Comet Hartley 2 is a small comet, measuring just under 1.5 kilometers across. But it is very active, researchers said, emitting lots of dust and vapor when it nears the sun and warms up — which is happening now.
Deep Impact has been eyeing the comet since Sept. 5, when it took its first photo of the icy wanderer from about 60 million kilometers away. Since that date, the spacecraft’s instruments — two telescopes with digital color cameras and an infrared spectrometer — have been gathering loads of data on the target comet.
Deep Impact has been beaming about 2,000 images of the comet back to Earth every day since Oct. 1, researchers said.
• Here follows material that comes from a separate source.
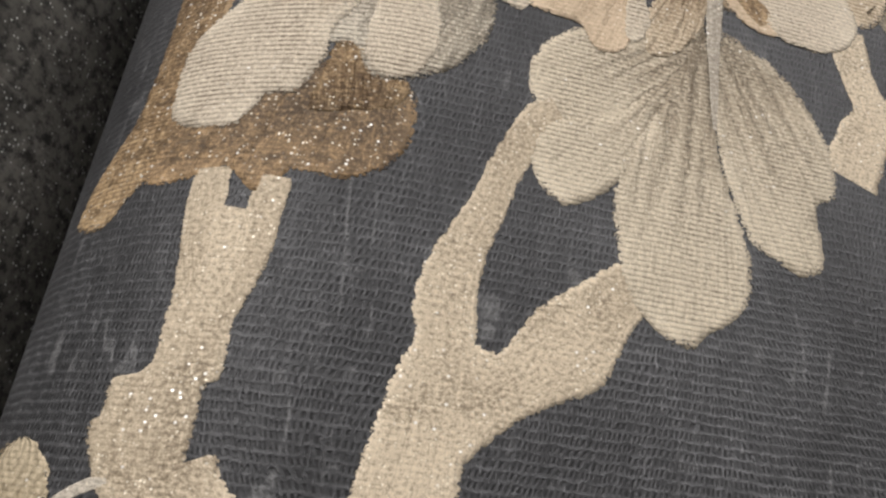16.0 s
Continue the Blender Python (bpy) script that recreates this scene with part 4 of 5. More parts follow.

This is not Deep Impact’s first comet encounter. The spacecraft served as the mothership for NASA’s Deep Impact mission, which intentionally crashed a probe into Comet Tempel 1 in 2005 to study the object’s composition.
Now, the Deep Impact spacecraft is being put to other uses — it’s tracking and studying various celestial objects under the umbrella of NASA’s broad EPOXI mission. The name is derived from the mission’s dual science investigations — the Extrasolar Planet Observation and Characterization (EPOCh) and Deep Impact Extended Investigations (DIXI).
The spacecraft has covered about 5.2 billion kilometers in the last five years, researchers said, but it’s still going strong, closing in on Comet Hartley 2 at speeds of about 43,500 kilometers per hour.